The group of Christian conquerors is depicted on the right side of the painting, as seen from the viewer. A gap appears slightly to the left of center, separating the Christian Kings from the conquered Muslims. This separation is reinforced by a wheel track visible on the path. This also emphasizes perspective.

Due to her position in the foreground and the light colors of her clothing, which stand out starkly against the dark background consisting of cypresses at this point and the white of her white horse, the figure of the queen draws the eye. She is dressed in a light green and gold brocade dress and wears a light blue brocade cloak with a white ermine collar. The queen's crown is identical to the one still kept in Granada today.

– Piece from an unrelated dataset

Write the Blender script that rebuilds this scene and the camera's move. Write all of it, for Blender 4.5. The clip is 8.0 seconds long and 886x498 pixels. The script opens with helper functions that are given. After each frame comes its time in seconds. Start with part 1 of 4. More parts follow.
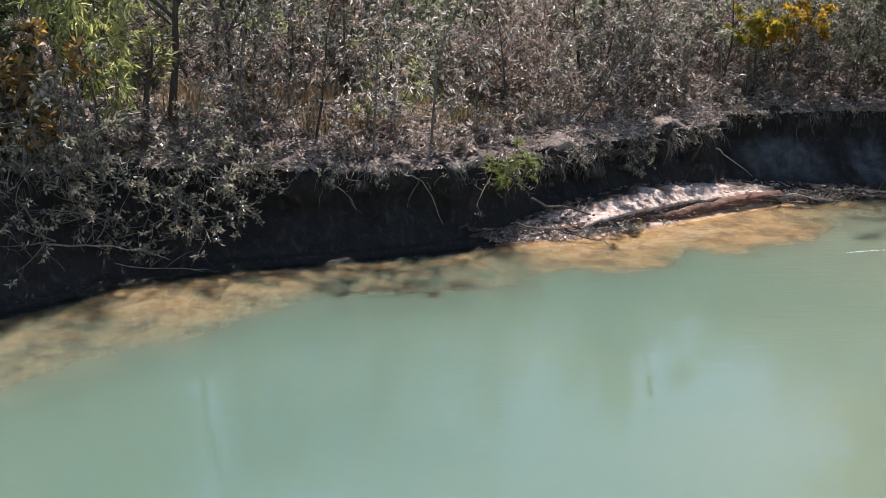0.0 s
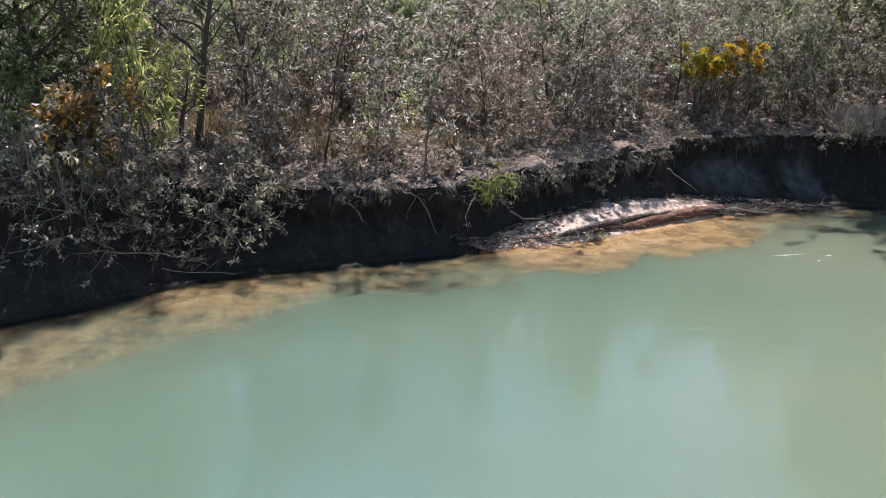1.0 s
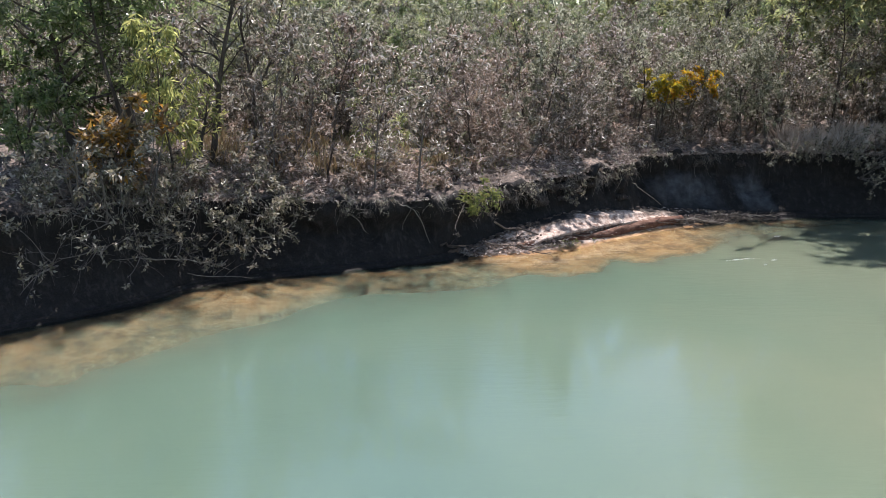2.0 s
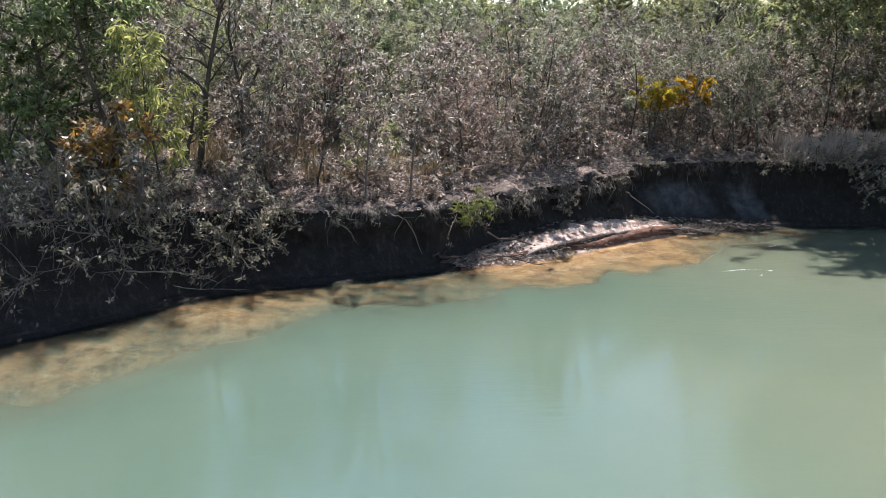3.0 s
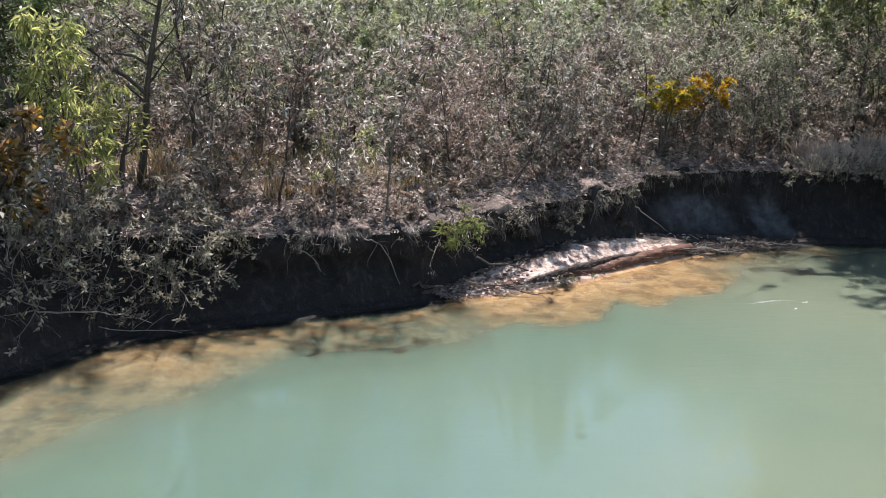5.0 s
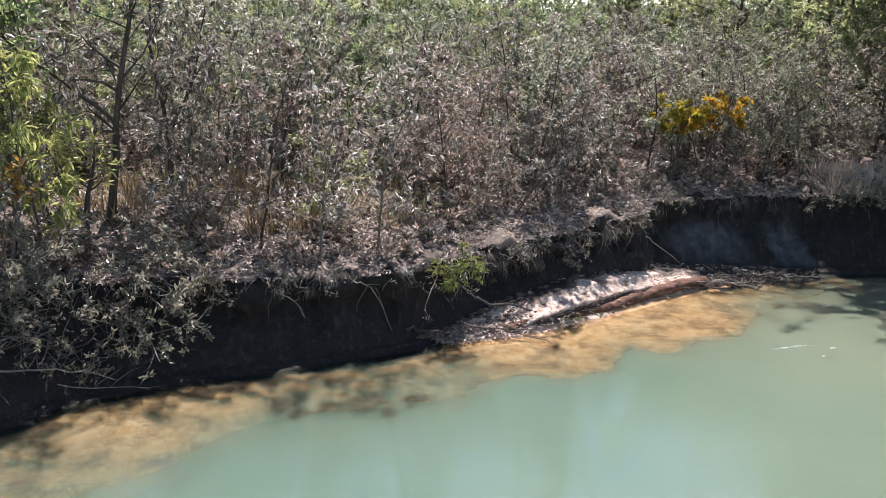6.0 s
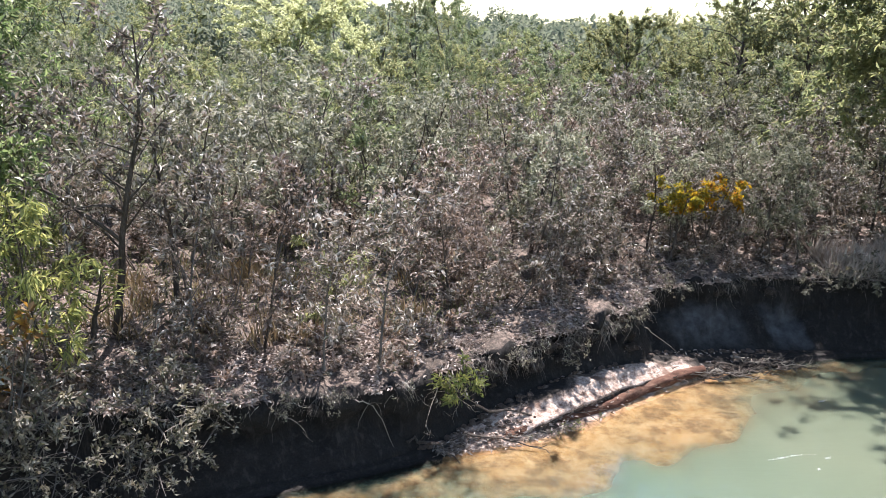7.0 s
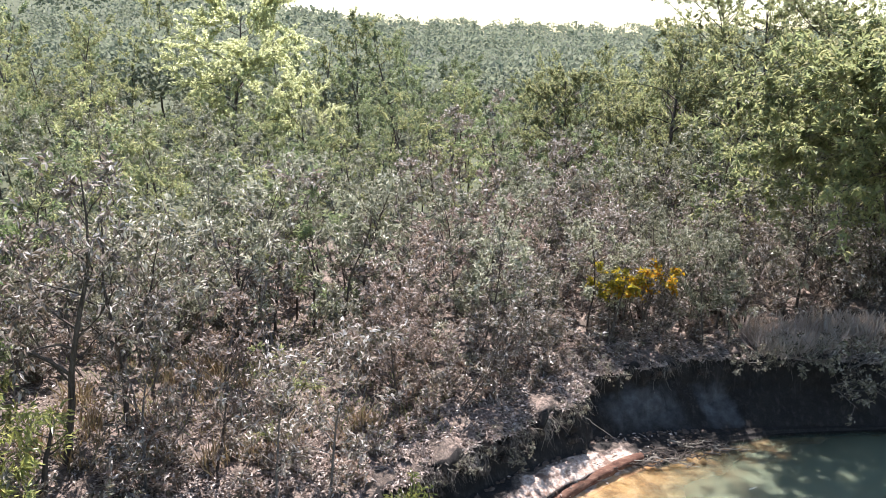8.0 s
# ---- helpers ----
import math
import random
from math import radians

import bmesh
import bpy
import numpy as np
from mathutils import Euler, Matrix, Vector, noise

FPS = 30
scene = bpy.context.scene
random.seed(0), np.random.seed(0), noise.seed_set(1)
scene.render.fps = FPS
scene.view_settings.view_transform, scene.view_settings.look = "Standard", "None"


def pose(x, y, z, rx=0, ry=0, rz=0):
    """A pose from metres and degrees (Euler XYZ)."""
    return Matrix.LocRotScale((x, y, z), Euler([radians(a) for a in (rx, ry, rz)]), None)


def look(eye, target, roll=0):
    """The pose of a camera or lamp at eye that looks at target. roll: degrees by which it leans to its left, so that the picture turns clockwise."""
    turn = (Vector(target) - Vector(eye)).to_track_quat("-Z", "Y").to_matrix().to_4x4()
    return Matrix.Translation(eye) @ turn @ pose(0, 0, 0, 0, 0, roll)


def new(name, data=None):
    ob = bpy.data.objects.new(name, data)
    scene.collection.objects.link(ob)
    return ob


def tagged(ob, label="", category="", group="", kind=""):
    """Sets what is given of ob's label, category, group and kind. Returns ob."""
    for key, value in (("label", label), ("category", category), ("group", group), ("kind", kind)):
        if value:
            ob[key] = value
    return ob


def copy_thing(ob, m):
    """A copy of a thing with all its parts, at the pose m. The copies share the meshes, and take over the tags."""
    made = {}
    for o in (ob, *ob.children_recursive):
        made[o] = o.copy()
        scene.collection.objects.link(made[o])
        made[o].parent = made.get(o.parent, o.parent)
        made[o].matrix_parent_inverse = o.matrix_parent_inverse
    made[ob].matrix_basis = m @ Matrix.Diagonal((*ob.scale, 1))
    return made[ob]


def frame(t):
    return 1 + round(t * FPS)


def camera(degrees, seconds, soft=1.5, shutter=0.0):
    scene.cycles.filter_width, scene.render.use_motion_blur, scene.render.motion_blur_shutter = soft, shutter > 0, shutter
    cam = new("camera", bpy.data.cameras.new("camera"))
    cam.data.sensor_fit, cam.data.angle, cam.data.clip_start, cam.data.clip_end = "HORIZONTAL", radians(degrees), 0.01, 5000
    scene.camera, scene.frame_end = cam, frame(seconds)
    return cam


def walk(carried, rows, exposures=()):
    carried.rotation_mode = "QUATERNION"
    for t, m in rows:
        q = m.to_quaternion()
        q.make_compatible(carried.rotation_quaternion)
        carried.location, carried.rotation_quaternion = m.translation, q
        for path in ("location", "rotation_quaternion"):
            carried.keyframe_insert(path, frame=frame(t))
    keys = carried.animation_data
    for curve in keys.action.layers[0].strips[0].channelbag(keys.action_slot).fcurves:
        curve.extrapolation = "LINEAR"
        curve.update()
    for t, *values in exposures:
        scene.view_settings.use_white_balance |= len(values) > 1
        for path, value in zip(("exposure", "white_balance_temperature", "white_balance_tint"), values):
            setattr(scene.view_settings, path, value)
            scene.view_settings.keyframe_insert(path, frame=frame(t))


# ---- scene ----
cam = camera(56.0, 8.0, 0.8)
# seconds, x, y, z, tilt, lean, yaw
PATH = [
    (0.0, 0.108, 0.0, 4.925, 74.6, -0.02, 0.687), (0.5, -0.27, -1.723, 5.249, 75.25, -0.14, -0.716),
    (1.0, -0.648, -3.119, 5.531, 75.69, -0.3, -1.876), (1.5, -1.105, -4.585, 5.801, 76.2, -0.45, -3.11),
    (1.7, -1.273, -5.088, 5.91, 76.36, -0.5, -3.53), (2.25, -1.54, -5.85, 6.02, 76.75, -0.68, -4.5),
    (2.8, -1.61, -5.5, 6.055, 76.9, -0.79, -4.96), (3.0, -1.602, -5.153, 6.065, 76.9, -0.81, -5.05),
    (3.5, -1.463, -4.313, 6.075, 76.83, -0.86, -5.18), (4.0, -1.275, -3.453, 6.085, 76.66, -0.9, -5.21),
    (4.5, -1.085, -2.609, 6.08, 76.6, -0.91, -5.2), (4.7, -1.02, -2.28, 6.08, 76.59, -0.92, -5.23),
    (5.25, -0.85, -1.02, 6.1, 76.6, -0.94, -5.28), (5.8, -0.71, 0.0, 6.25, 76.62, -0.96, -5.27),
    (6.0, -0.661, 0.194, 6.622, 76.58, -0.98, -5.2), (6.5, -0.61, 0.391, 7.887, 76.47, -0.98, -5.06),
    (7.0, -0.664, 0.553, 9.305, 76.42, -1.0, -5.1), (7.5, -0.749, 0.643, 10.845, 76.27, -1.08, -5.16),
    (7.6, -0.745, 0.64, 11.13, 76.3, -1.07, -5.55), (7.7, -0.735, 0.645, 11.42, 76.38, -1.05, -6.2),
    (7.8, -0.745, 0.655, 11.72, 76.38, -1.08, -6.9), (7.9, -0.775, 0.67, 12.03, 76.35, -1.12, -7.95),
    (8.0, -0.81, 0.687, 12.358, 76.31, -1.17, -9.1),
]
walk(cam, [(t, pose(x, y, z, rx, ry, rz)) for t, x, y, z, rx, ry, rz in PATH],
     exposures=[(0.0, 1.34), (3.0, 1.4), (4.7, 1.48), (6.0, 1.55), (7.0, 1.71), (8.0, 1.87)])

# ---- light ----
SUN_ELEVATION, SUN_AZIMUTH = 63.0, 14.0  # azimuth: degrees from +y towards +x
world = bpy.data.worlds.new("sky")
scene.world = world
world.use_nodes = True
sky = world.node_tree.nodes.new("ShaderNodeTexSky")
sky.sky_type, sky.sun_disc = "NISHITA", False
sky.sun_elevation, sky.sun_rotation = radians(SUN_ELEVATION), radians(SUN_AZIMUTH)
sky.dust_density, sky.air_density, sky.ozone_density = 0.7, 1.3, 2.2
world.node_tree.links.new(sky.outputs[0], world.node_tree.nodes["Background"].inputs[0])
world.node_tree.nodes["Background"].inputs[1].default_value = 0.078
sun = new("sun", bpy.data.lights.new("sun", "SUN"))
sun.data.energy, sun.data.angle, sun.data.color = 5.0, radians(0.53), (1.0, 0.948, 0.945)
e, a = radians(SUN_ELEVATION), radians(SUN_AZIMUTH)
sun.matrix_world = look((40 * math.sin(a) * math.cos(e), 40 * math.cos(a) * math.cos(e), 40 * math.sin(e)), (0, 0, 0))


# ---- materials ----
def material(name):
    m = bpy.data.materials.new(name)
    m.use_nodes = True
    return m, m.node_tree.nodes, m.node_tree.links, m.node_tree.nodes["Principled BSDF"]


def ramp(nodes, stops):
    r = nodes.new("ShaderNodeValToRGB")
    while len(r.color_ramp.elements) < len(stops):
        r.color_ramp.elements.new(0.5)
    for el, (p, c) in zip(r.color_ramp.elements, stops):
        el.position, el.color = p, (*c, 1)
    return r


def noise_node(nodes, links, scale, detail=5.0, rough=0.6, coords="Object", stretch=None):
    tc = nodes.new("ShaderNodeTexCoord")
    n = nodes.new("ShaderNodeTexNoise")
    n.inputs["Scale"].default_value, n.inputs["Detail"].default_value, n.inputs["Roughness"].default_value = scale, detail, rough
    if stretch:
        mp = nodes.new("ShaderNodeMapping")
        mp.inputs["Scale"].default_value = stretch
        links.new(tc.outputs[coords], mp.inputs[0])
        links.new(mp.outputs[0], n.inputs["Vector"])
    else:
        links.new(tc.outputs[coords], n.inputs["Vector"])
    return n


def mix_colour(nodes, links, fac, a, b):
    m = nodes.new("ShaderNodeMix")
    m.data_type = "RGBA"
    for sock, v in ((m.inputs[0], fac), (m.inputs[6], a), (m.inputs[7], b)):
        if isinstance(v, (int, float)):
            sock.default_value = v
        elif isinstance(v, tuple):
            sock.default_value = (*v, 1)
        else:
            links.new(v, sock)
    return m.outputs[2]


def leaf_material(name, colours, glow=0.35, rough=0.42, spec=0.5):
    """Leaves: a colour of its own for each leaf, gloss, and light that comes through from behind."""
    m, nodes, links, bsdf = material(name)
    geo = nodes.new("ShaderNodeNewGeometry")
    r = ramp(nodes, [(i / max(1, len(colours) - 1), c) for i, c in enumerate(colours)])
    links.new(geo.outputs["Random Per Island"], r.inputs[0])
    info = nodes.new("ShaderNodeObjectInfo")
    hsv = nodes.new("ShaderNodeHueSaturation")
    vary = nodes.new("ShaderNodeMapRange")
    vary.inputs[3].default_value, vary.inputs[4].default_value = 0.75, 1.3
    links.new(info.outputs["Random"], vary.inputs[0])
    links.new(vary.outputs[0], hsv.inputs["Value"])
    n = noise_node(nodes, links, 14.0, 3.0)
    mul = nodes.new("ShaderNodeMix")
    mul.data_type, mul.blend_type = "RGBA", "MULTIPLY"
    mul.inputs[0].default_value = 0.5
    links.new(r.outputs[0], mul.inputs[6])
    links.new(n.outputs[0], mul.inputs[7])
    links.new(mul.outputs[2], hsv.inputs["Color"])
    links.new(hsv.outputs[0], bsdf.inputs["Base Color"])
    bsdf.inputs["Roughness"].default_value = rough
    bsdf.inputs["Specular IOR Level"].default_value = spec
    tr = nodes.new("ShaderNodeBsdfTranslucent")
    links.new(hsv.outputs[0], tr.inputs[0])
    mx = nodes.new("ShaderNodeMixShader")
    mx.inputs[0].default_value = glow
    links.new(bsdf.outputs[0], mx.inputs[1])
    links.new(tr.outputs[0], mx.inputs[2])
    links.new(mx.outputs[0], nodes["Material Output"].inputs[0])
    return m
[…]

King Ferdinand is depicted with almost no overlap. He is dressed entirely in red. He wears a Venetian cloak of red velvet, red stockings, and a red cap connected to a crown. He has opened his right hand to receive the keys. Between the royal couple, one can recognize their two eldest children. Crown Prince John of Aragon and Castile wears a crown. The husband of the Infanta Isabella of Aragon and Castile, the Infante Alfonso of Portugal, had died on 13 July 1491. She is therefore wearing black mourning clothes. On the right, behind the queen, one can see some ladies of the court and people who played a role in the conquest of the kingdom of Granada.

The group of the emir and his entourage is shown a bit further back in perspective. This results in these people appearing to be smaller. Emir Muhammad XI is dressed in black, riding a black horse led by a black servant. He holds the keys to the city in his right hand. His entourage is not mounted, but appears to be still carrying weapons.

In the background of the picture one can see a city wall, white buildings, and on the mountain the castle Alhambra.